Para Menlu ASEAN Bahas Krisis Myanmar

0

Pelita.Online – Krisis Myanmar menjadi salah satu isu yang dibahas dalam 55th ASEAN Ministerial Meeting yang digelar di Phnom Penh, Kamboja, Selasa (2/8). Pemulihan pascapandemi Covid-19 dan keamanan regional turut menjadi isu yang bakal didiskusikan dalam pertemuan tersebut.

Myanmar tidak mengutus delegasi ke pertemuan tersebut. Hal itu karena Kamboja selaku ketua ASEAN tahun ini telah melarang partisipasi menlu junta Myanmar dalam pertemuan.

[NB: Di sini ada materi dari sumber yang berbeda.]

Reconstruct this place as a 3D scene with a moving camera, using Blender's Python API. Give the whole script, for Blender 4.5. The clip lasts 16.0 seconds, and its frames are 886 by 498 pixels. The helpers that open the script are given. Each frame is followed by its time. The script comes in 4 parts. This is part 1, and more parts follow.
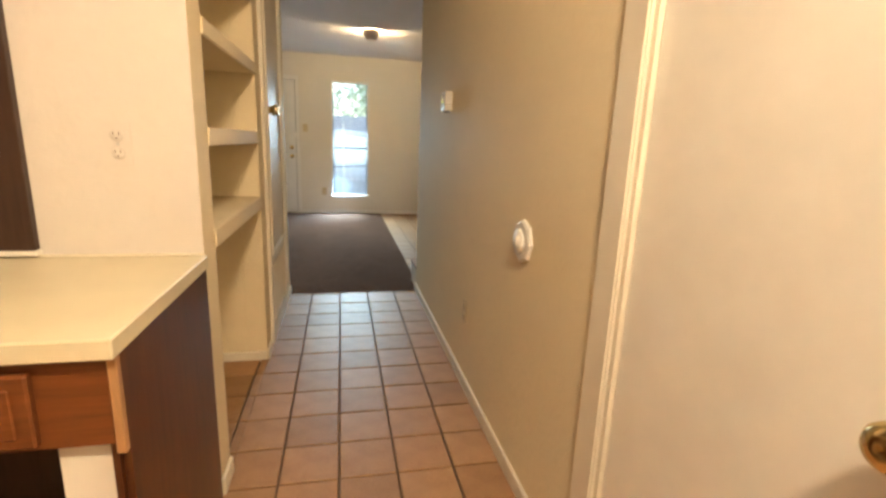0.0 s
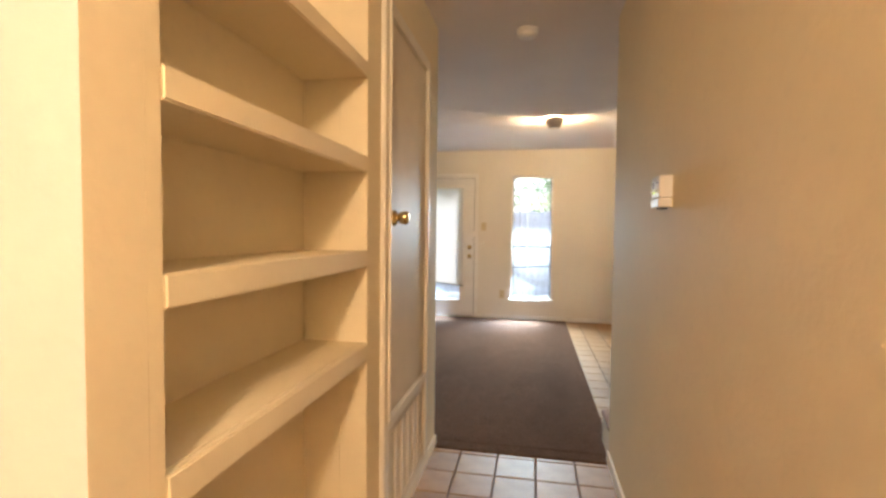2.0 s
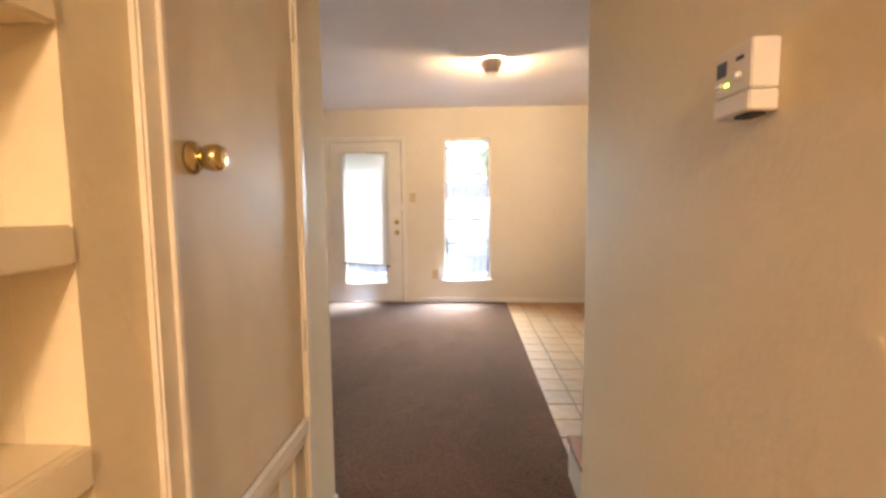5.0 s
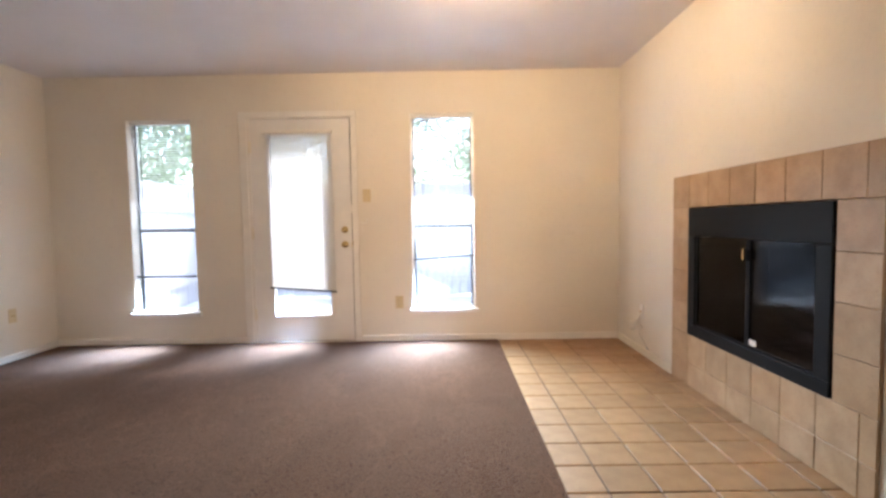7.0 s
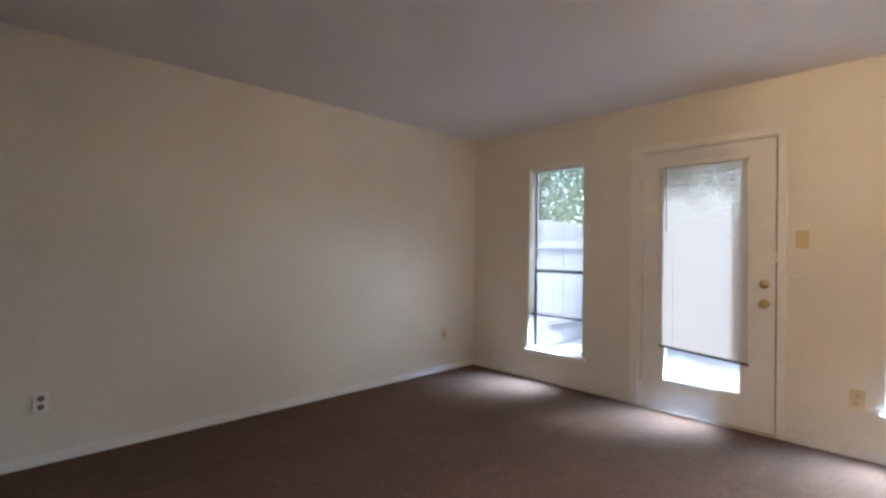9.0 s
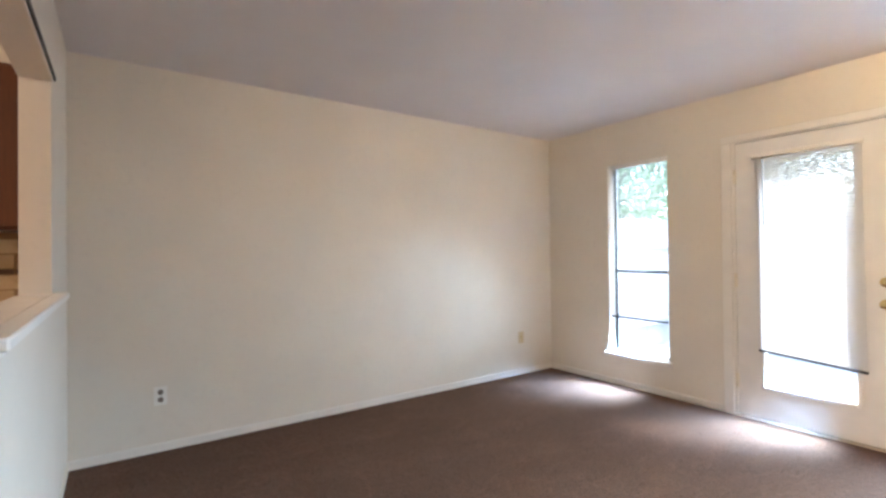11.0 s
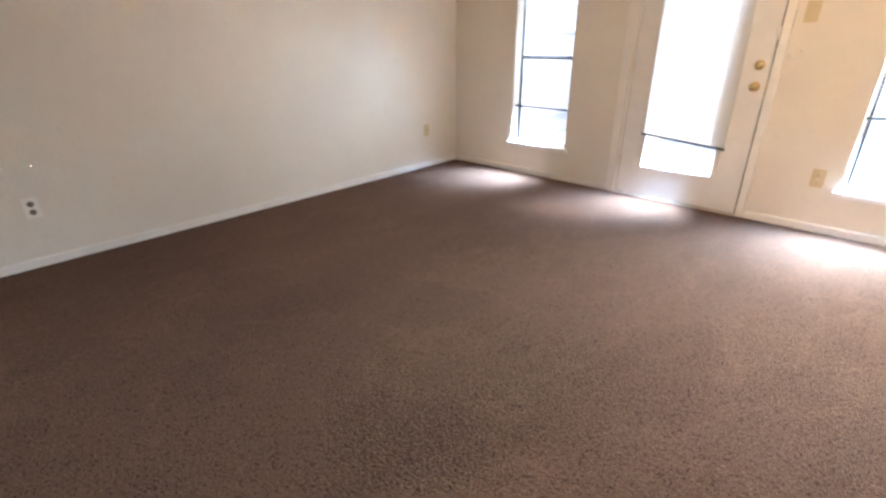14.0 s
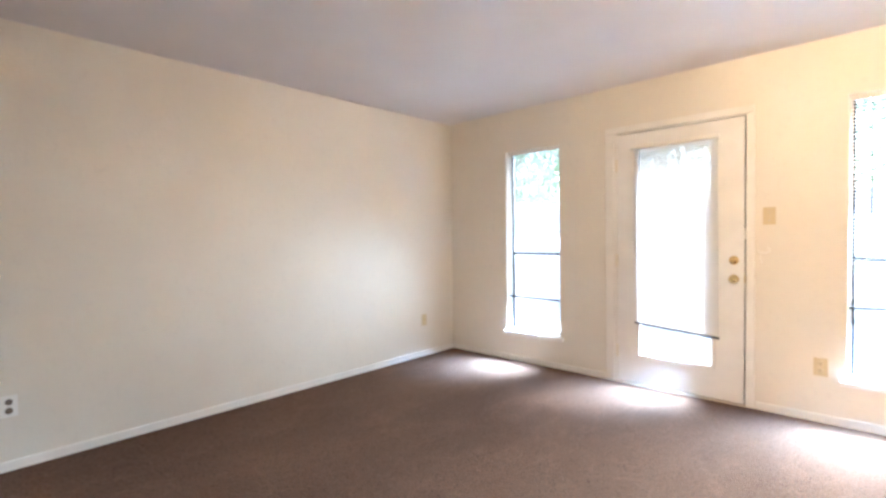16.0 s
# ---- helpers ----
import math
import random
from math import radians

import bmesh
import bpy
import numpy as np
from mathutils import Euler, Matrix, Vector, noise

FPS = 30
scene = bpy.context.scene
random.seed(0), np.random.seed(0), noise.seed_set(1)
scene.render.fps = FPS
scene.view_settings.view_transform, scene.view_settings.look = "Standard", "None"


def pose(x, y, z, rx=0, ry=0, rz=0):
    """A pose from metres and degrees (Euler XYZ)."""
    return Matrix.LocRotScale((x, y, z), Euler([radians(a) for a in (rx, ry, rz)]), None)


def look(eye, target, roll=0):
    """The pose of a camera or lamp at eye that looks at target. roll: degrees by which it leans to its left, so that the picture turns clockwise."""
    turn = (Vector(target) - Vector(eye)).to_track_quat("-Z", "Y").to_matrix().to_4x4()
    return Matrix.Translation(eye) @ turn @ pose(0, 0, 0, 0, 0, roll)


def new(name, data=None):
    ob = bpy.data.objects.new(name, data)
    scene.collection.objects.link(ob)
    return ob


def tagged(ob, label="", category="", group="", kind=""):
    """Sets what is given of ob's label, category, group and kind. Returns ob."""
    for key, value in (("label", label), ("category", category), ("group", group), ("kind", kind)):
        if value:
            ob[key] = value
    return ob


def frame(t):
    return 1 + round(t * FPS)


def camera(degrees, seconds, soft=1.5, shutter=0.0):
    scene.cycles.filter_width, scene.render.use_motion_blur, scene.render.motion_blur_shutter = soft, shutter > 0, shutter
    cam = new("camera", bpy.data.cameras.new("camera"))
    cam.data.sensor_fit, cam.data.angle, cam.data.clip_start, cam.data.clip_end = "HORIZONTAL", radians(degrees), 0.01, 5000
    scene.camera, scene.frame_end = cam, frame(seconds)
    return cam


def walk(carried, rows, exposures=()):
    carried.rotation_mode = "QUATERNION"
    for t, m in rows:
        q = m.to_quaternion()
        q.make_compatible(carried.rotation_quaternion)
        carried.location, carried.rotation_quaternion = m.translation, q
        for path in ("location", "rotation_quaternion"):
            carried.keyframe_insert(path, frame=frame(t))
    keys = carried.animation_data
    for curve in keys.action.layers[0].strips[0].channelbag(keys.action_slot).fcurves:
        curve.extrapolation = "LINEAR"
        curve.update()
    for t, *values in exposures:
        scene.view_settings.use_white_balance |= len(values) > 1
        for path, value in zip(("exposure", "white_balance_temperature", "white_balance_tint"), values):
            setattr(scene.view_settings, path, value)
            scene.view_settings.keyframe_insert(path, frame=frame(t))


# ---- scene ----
cam = camera(86.8, 16.0, soft=2.8)
PATH = [
    (0, (0.278, 0.478, 1.194), (0.7, 2.383, 0.754), 2.3),
    (0.5, (0.373, 0.76, 1.257), (0.492, 2.746, 1.057), 2.4),
    (1, (0.428, 1.038, 1.265), (0.493, 3.032, 1.119), 2.1),
    (1.5, (0.435, 1.293, 1.288), (0.47, 3.292, 1.235), 0.3),
    (2, (0.434, 1.463, 1.286), (0.06, 3.426, 1.206), 0.6),
    (2.5, (0.438, 1.541, 1.287), (-0.23, 3.424, 1.196), 0.5),
    (3, (0.444, 1.556, 1.266), (-0.313, 3.401, 1.122), 0.6),
    (3.5, (0.46, 1.559, 1.23), (-0.333, 3.378, 0.975), 0.5),
    (4, (0.445, 1.646, 1.214), (-0.322, 3.464, 0.89), 0.3),
    (4.5, (0.401, 1.983, 1.235), (-0.022, 3.917, 0.95), 1.0),
    (5, (0.426, 2.373, 1.234), (0.321, 4.362, 1.052), -0.6),
    (5.2, (0.44, 2.554, 1.235), (0.325, 4.542, 1.045), -0.7),
    (7.3, (0.445, 4.214, 1.092), (0.44, 6.212, 1.018), -1.0),
    (7.5, (0.438, 4.32, 1.11), (0.402, 6.32, 1.089), -1.0),
    (7.7, (0.41, 4.403, 1.135), (0.312, 6.401, 1.155), -1.1),
    (8, (0.359, 4.475, 1.183), (-0.038, 6.435, 1.204), -1.1),
    (8.5, (0.280, 4.480, 1.253), (-0.713, 6.216, 1.242), 0.9),
    (9, (0.310, 4.488, 1.240), (-1.130, 5.876, 1.250), 0.7),
    (9.5, (0.365, 4.492, 1.278), (-1.313, 5.581, 1.281), 0.0),
    (9.7, (0.370, 4.490, 1.265), (-1.368, 5.479, 1.279), -0.2),
    (12, (0.288, 4.462, 1.244), (-1.177, 5.823, 1.280), -0.9),
    (12.5, (0.288, 4.462, 1.248), (-1.103, 5.899, 1.286), -0.7),
    (13, (0.288, 4.462, 1.241), (-1.094, 5.906, 1.181), -0.6),
    (13.5, (0.288, 4.476, 1.214), (-1.057, 5.884, 0.758), -0.8),
    (14, (0.288, 4.476, 1.208), (-0.974, 5.798, 0.395), -0.6),
    (14.5, (0.288, 4.476, 1.207), (-0.947, 5.774, 0.318), -0.7),
    (15, (0.288, 4.476, 1.212), (-0.979, 5.812, 0.432), -0.8),
    (15.5, (0.288, 4.476, 1.224), (-1.065, 5.924, 0.951), -0.9),
    (16, (0.288, 4.480, 1.249), (-1.078, 5.940, 1.191), -0.9),
]
EXPOSURES = [
    (0.0, 2.7, 6000, -3), (1.0, 2.9, 6350, 1), (3.0, 3.2, 6450, 9), (5.2, 3.45, 6650, 11), (7.3, 3.35, 6050, 12), (8.0, 2.95, 6000, 11), (8.5, 2.8, 5950, 10), (9.0, 2.7, 5850, 9), (9.7, 3.15, 5750, 8), (11.8, 3.9, 5700, 6),
    (12.5, 3.9, 5700, 6), (13.0, 3.75, 5700, 6), (13.5, 3.65, 5850, 9), (14.5, 4.0, 6200, 12), (15.0, 4.2, 6150, 11), (15.5, 4.35, 5800, 8), (16.0, 4.15, 5700, 7),
]
walk(cam, [(t, look(eye, target, roll)) for t, eye, target, roll in PATH], EXPOSURES)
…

Alasannya, tak ada kemajuan signifikan dalam pelaksanaan lima poin konsensus. Langkah ini diambil Kamboja karena tak ada kesepakatan anggota ASEAN untuk mengundang perwakilan junta Myanmar.

Lima poin konsensus adalah hasil kesepakatan ASEAN dan Myanmar sendiri untuk mengatasi krisis Myanmar, pasca-kudeta militer pada 1 Februari 2021. Militer Myanmar merespons aksi unjuk rasa secara represif dan brutal.

Bulan lalu, junta Myanmar mengumumkan bahwa mereka telah mengeksekusi mati empat aktivis demokrasi di negara tersebut. Keempatnya dituduh terlibat dalam aktivitas terorisme. Komunitas internasional, termasuk Dewan Keamanan PBB, mengutuk tindakan tersebut.

Menjelang pertemuan di Phnom Penh, Menlu Malaysia Saifuddin Abdullah mengatakan, ASEAN harus mempertimbangkan untuk membatalkan atau merevisi lima poin konsensus. Dia mengatakan, utusan khusus ASEAN juga perlu bertemu Pemerintah Persatuan Nasional, yakni pemerintahan sipil bayangan yang didirikan di luar Myanmar, untuk membantu mengembangkan kerangka politik baru.

“Tujuan akhirnya adalah Myanmar yang demokratis, inklusif dan adil, damai dan harmonis, makmur yang hak-hak sipil dan politiknya dijamin oleh konstitusi,” kata Saifuddin.

Nuansa persaingan

Dalam pertemuan Menlu ASEAN ke-55, Menlu Rusia Sergey Lavrov, Menlu Amerika Serikat (AS) Anthony Blinken, Menlu Cina Wang Yi, dan beberapa menlu lainnya dari negara non-ASEAN akan turut berpartisipasi.

Lavrov dan Blinken bakal bertemu di tempat yang sama untuk kedua kalinya dalam sebulan. Keduanya terakhir kali ada dalam ruangan yang sama  pada awal Juli lalu, yakni ketika menghadiri pertemuan menlu G-20 di Bali. Belum jelas apakah Blinken dan Lavrov akan melangsungkan pertemuan khusus di sela-sela Pertemuan Menlu ASEAN ke-55.

Kehadiran Wang Yi dalam konferensi itu menambah nuansa “persaingan”. Sejumlah negara, termasuk AS, diketahui telah mendesak Beijing untuk menggunakan kemitraannya dengan Rusia untuk  mendorong diakhirinya konflik di Ukraina.

Kenaikan harga pangan dan energi akibat konflik Rusia-Ukraina turut dirasakan negara-negara ASEAN. “Ini adalah salah satu pertemuan para menlu regional pertama yang diadakan secara langsung sejak 2019. Jadi bagi AS, Cina, dan bahkan Rusia, pertemuan seperti ini adalah kesempatan yang sangat penting untuk menunjukkan dukungan mereka kepada ASEAN serta menyajikan narasi mereka sendiri tentang komitmen mereka terhadap keamanan dan kemakmuran regional,” kata Direktur Program Asia Tenggara untuk Australia’s Lowy Institute, Susannah Patton.